Critical day in Minnesota Senate race

Today is a critical day in the Minnesota Senate race between Sen. Norm Coleman and Al Franken.

The Minnesota Canvassing Board is currently meeting to vote on two crucial decisions that could ultimately determine the race’s winner.

The first decision is whether to include absentee ballots that were unfairly rejected on Election Day into the recount tally. Election officials throughout the state have been sorting absentee ballots based on why they were rejected – and putting aside a fifth group (called the “fifth pile”) with those unfairly rejected ballots.

Franken's campaign is fighting to include these ballots in the recount tally, while the Coleman campaign believes they should not be counted now, and only if the Franken campaign contests the recount .

The Franken campaign has estimated that over 1,000 ballots fall into this “fifth pile” category – and if they’re included, they could potentially overturn Coleman’s razor-thin lead. Coleman’s campaign has said the number of rejected absentee ballots is much smaller

Minnesota's Attorney General Lori Swanson issued an opinion this morning in favor of the Franken position, arguing that improperly rejected absentee ballots can be counted as part of a statewide recount.

The second decision is whether 133 ballots that potentially went missing from a Minneapolis precinct since the election. The Franken campaign is arguing that the original count from Election Night should be the official tally.
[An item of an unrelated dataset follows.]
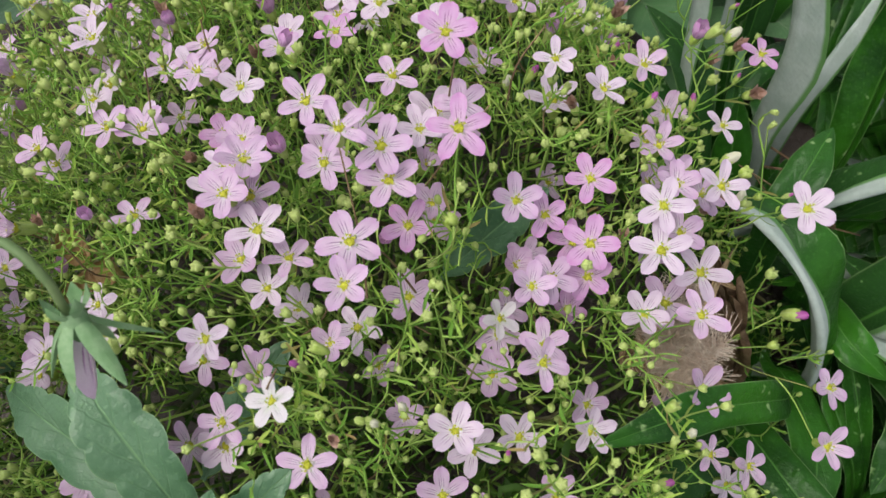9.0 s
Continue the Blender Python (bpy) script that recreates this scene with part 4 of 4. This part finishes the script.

Coleman’s campaign still believes the ballots may never have existed in the first place, and they shouldn’t be counted.

In a victory for the Franken campaign, the Canvassing Board unanimously ruled that the Election Night results should be used.  Earlier Swanson issued an opinion urging the Canvassing Board include the missing ballots in the count.

“I believe there is authority … to include the election night returns,” Swanson said.

UPDATE:  Minnesota Deputy Secretary of State Jim Gelbmann predicted that about 1,587 absentee ballots were unfairly rejected -- a much greater number than the Coleman campaign anticipated.   So far, 638 ballots in 49 counties have been officially identified as wrongly rejected.